Thursday, April 26, 2012

Navy Sets Anchor in Middle of Ohio, Again

There are bound to be some chuckles at the possible headlines tomorrow on this one.

A high-profile ribbon cutting at the Aerospace Center today will see workload for the U.S. Navy officially anchored at Heath, Ohio.  Right in the middle of Ohio.

The thought of Navy sub navigator work being done in a place more than 450 miles away from the nearest place to where a sub can navigate could be humorous to some.

Plus, the headlines may mention that the work is being done at a port authority facility.  That mere phrase evokes thoughts of a Norfolk or Long Beach, not Licking County, Ohio where the Port Authority's closest water source is a lazy little creek.

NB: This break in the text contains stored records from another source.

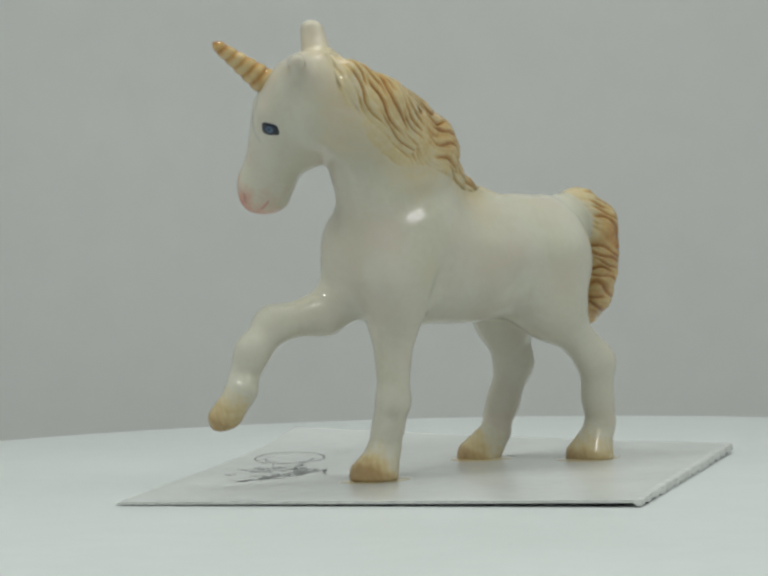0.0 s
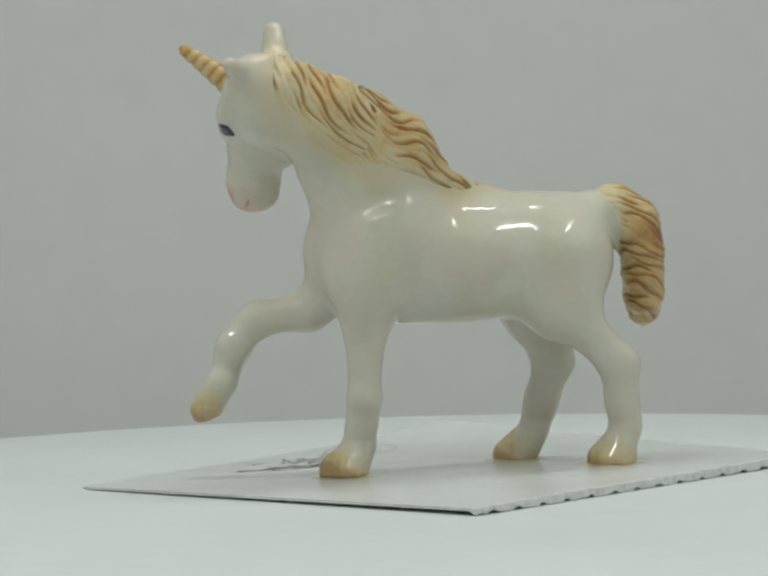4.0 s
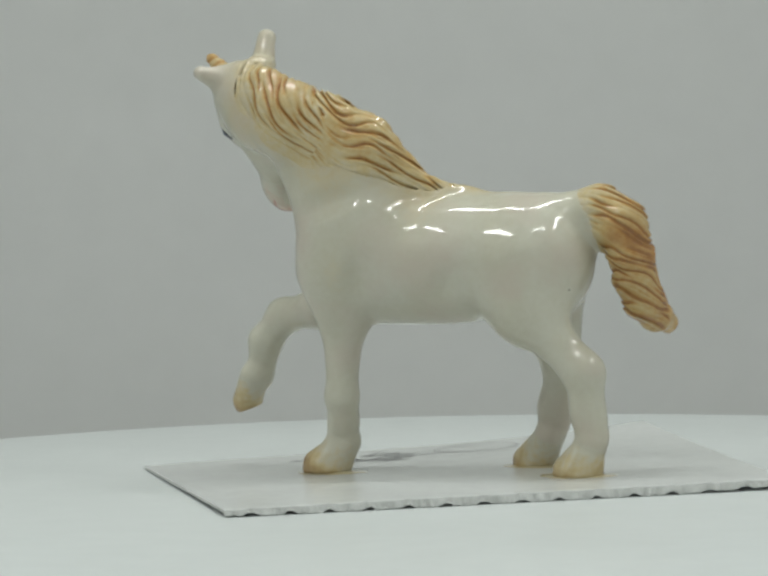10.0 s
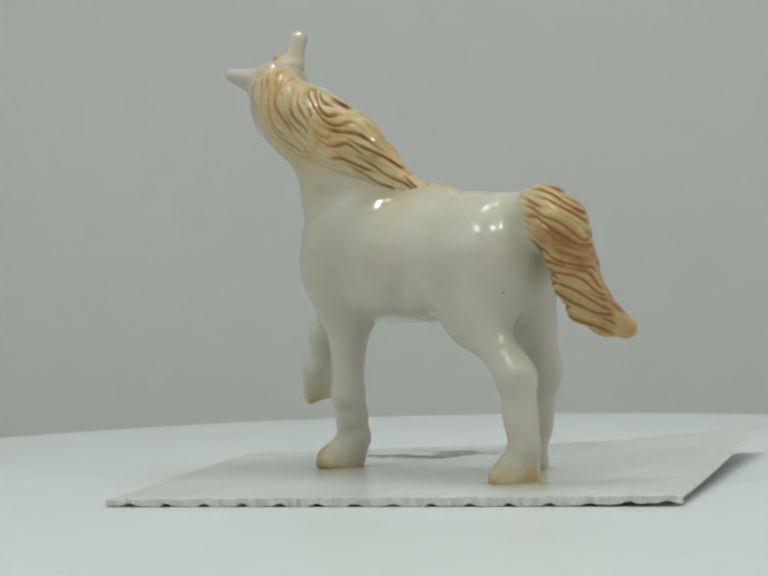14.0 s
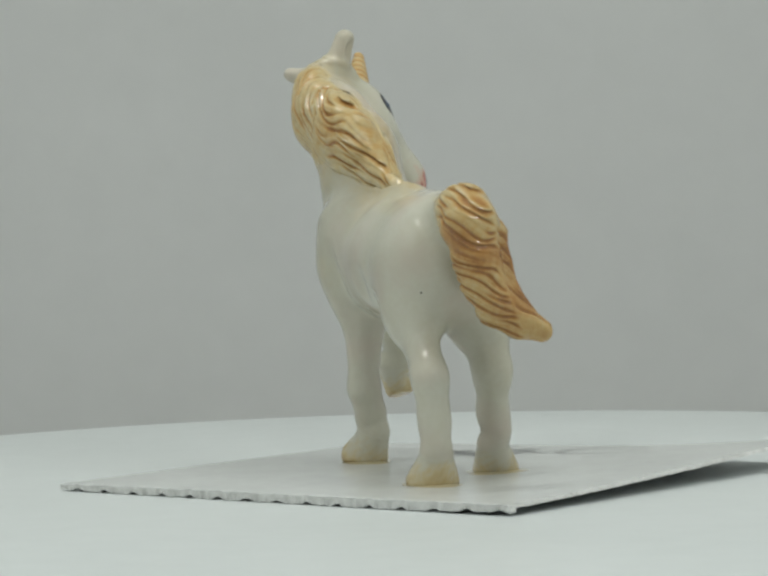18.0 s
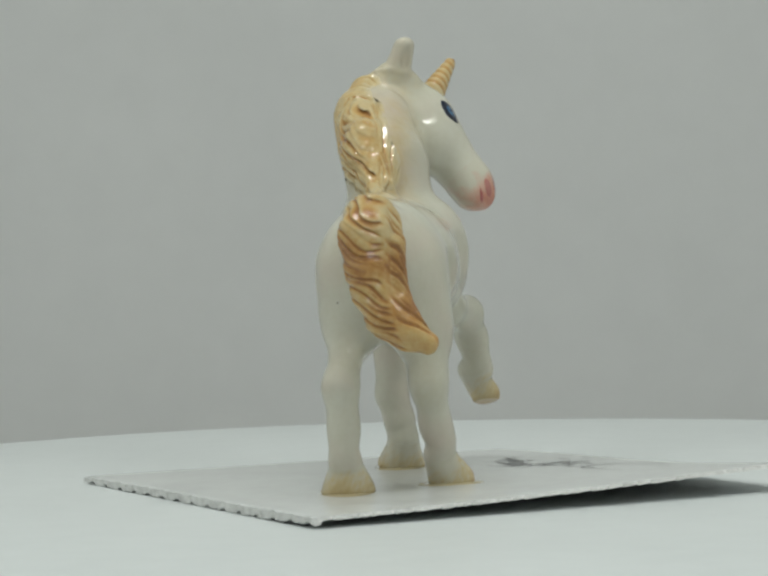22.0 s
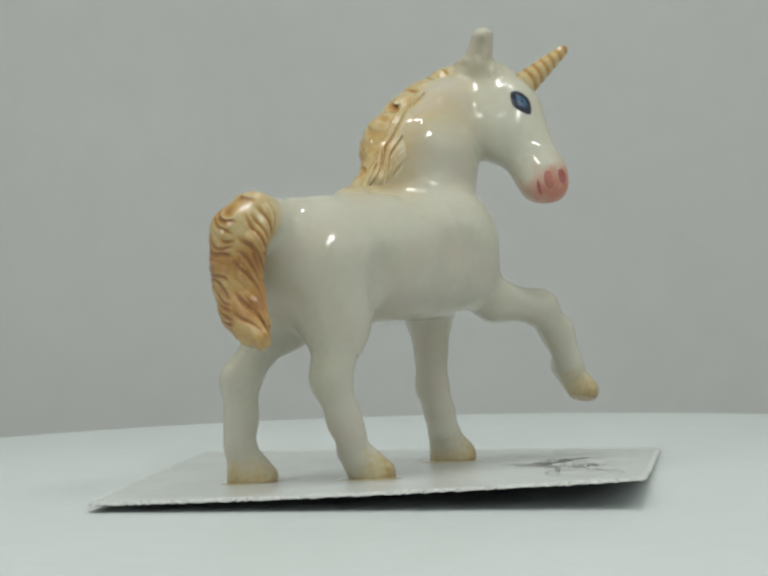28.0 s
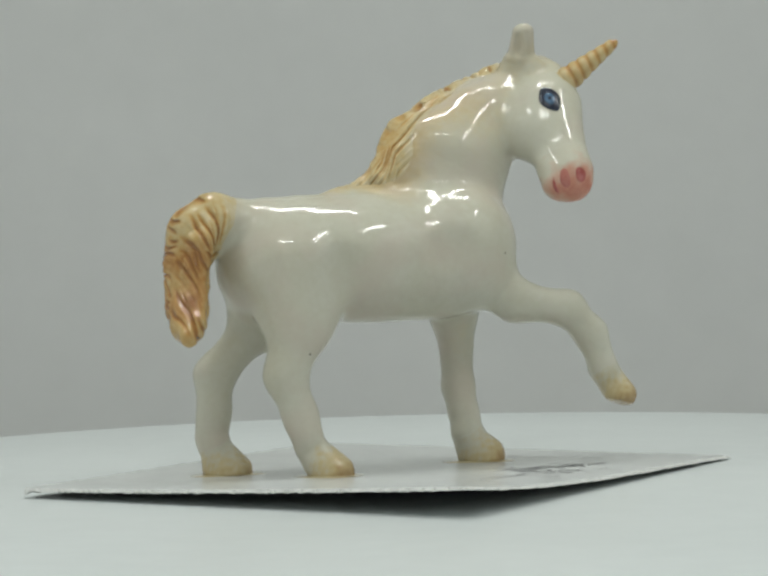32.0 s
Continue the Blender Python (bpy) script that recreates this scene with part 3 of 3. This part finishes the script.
# painted lines of the muzzle: nostrils, creases, mouth
nose_mid = head(0.5, -1.8, 8.8)
for name, r, n, a, long_, wide, slide, rise, mat in (
        ("nostril", 2.2, -0.1, 10.45, 1.15, 0.72, -0.3, -0.35, RED), ("muzzle_crease", 2.75, -1.95, 10.3, 1.35, 0.7, -0.4, -0.3, FLUSH), ("mouth_line", 2.5, -3.35, 10.5, 1.35, 0.24, -0.7, -0.25, RED),
        ("nostril", -1.55, -0.3, 10.4, 0.85, 0.42, 0.1, -0.4, SOFT_RED), ("mouth_line", -1.75, -2.85, 10.0, 1.1, 0.22, 0.0, 0.2, SOFT_RED)):
    c = head(r, n, a)
    patch(name, c, c - nose_mid, A_ + slide * R_ + rise * N_, lambda q, l=long_, w=wide: 1 / math.sqrt((math.cos(q) / l) ** 2 + (math.sin(q) / w) ** 2), mat, 0.05, figurine, "deep pink painted line" if r > 0 else "pale pink painted line", 3, 20)
# pinholes in the glaze
for c, out in (((23.5, -7.5, 22.0), (1, -0.5, 0)), ((-10.5, 5.5, 26.0), (-0.6, 1, 0)), ((16.0, 8.0, 15.0), (0.1, 1, 0))):
    patch("glaze_pit", c, out, (0, 0, 1), lambda q: 0.16, PIT, 0.03, figurine, "", 2, 10)

# glue under the hooves
for x, y in ((-9.9, -3.6), (22.1, -6.0), (13.5, 4.7)):
    g = tagged(new("glue_spot"), "flat yellowish dried glue spot under a hoof", "glue", "glue spots on the card")
    rnd = random.Random(int(x * 10))
    ph = [rnd.uniform(0, 6.28) for _ in range(4)]
    v, faces = [(x, y, card_z(x, y) + 0.2)], []
    for i, (k, z) in enumerate(((0.75, 0.16), (1.0, 0.015))):
        for j in range(40):
            a = 2 * math.pi * j / 40
            r = 4.3 * k * (1 + 0.09 * math.sin(2 * a + ph[0]) + 0.06 * math.sin(3 * a + ph[1]))
            px_, py_ = x + r * math.cos(a), y + 0.8 * r * math.sin(a)
            v.append((px_, py_, card_z(px_, py_) + z))
    for j in range(40):
        k = (j + 1) % 40
        faces += [(0, 1 + j, 1 + k), (1 + j, 41 + j, 41 + k, 1 + k)]
    part("spot", mesh_of("spot", v, faces, GLUE), g)


def motions():
    """Figurine, card and glue ride round with the platter at a steady pace."""
    rows = [(t, pose(0, 0, 0, 0, 0, a)) for t, a in (
        (0, 40.0), (1, 33.98), (2, 27.60), (3, 21.13), (3.5, 17.94), (5.5, 5.72), (6, 2.66), (7, -3.50), (8, -9.51), (9, -15.39), (10, -21.50), (11, -28.07), (12, -34.76),
        (13, -41.27), (14, -47.32), (14.5, -50.30), (16.5, -62.56), (17, -65.58), (18, -71.48), (19, -77.58), (20, -83.94), (21, -90.05), (22, -96.27), (23, -102.68),
        (24, -108.89), (25, -114.82), (25.5, -117.87), (27.5, -129.29), (28, -131.99), (29, -137.54), (30, -143.17), (31, -148.96), (32, -155.23))]
    for ob in scene.objects:
        if ob.name.split(".")[0] in ("unicorn_figurine", "backing_card", "glue_spot"):
            walk(ob, rows)
    walk(turntable.children[0], rows)


motions()
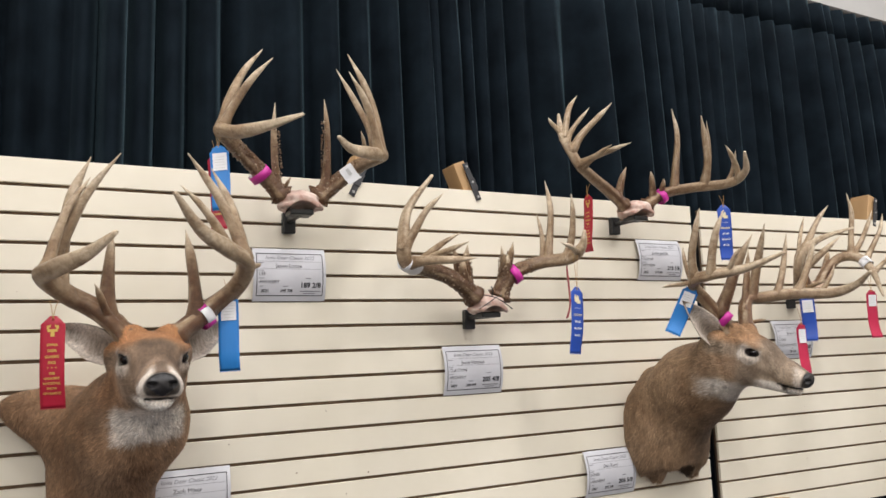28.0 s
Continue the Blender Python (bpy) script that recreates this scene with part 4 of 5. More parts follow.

Truth is, the Navy has been here before. 

In 1981, the Newark Air Force Base newspaper, On Target, reported on the study and competition done that resulted in the decision to bring the Electrostatically Supported Gyro Navigator (ESGN) repair workload to Heath the first time.  It stayed until BRAC '93 and base closure caused the Navy to pull anchor in 1994.  So, this is legacy workload.

Truth is, this work on Navy sub navigation systems is old hat to Heath. It's the same type of high-tech, precision work that has been done here in Licking County for 50 years.

Welcome back, Admiral.  Welcome back to port.

1 comment:

  1. The Navy has installations in China Lake, California in the middle of the desert (not to far from Death Valley). There are Native American petroglyphs on the base. You need permission to take an escorted four-wheel drive ride and then hike to see them.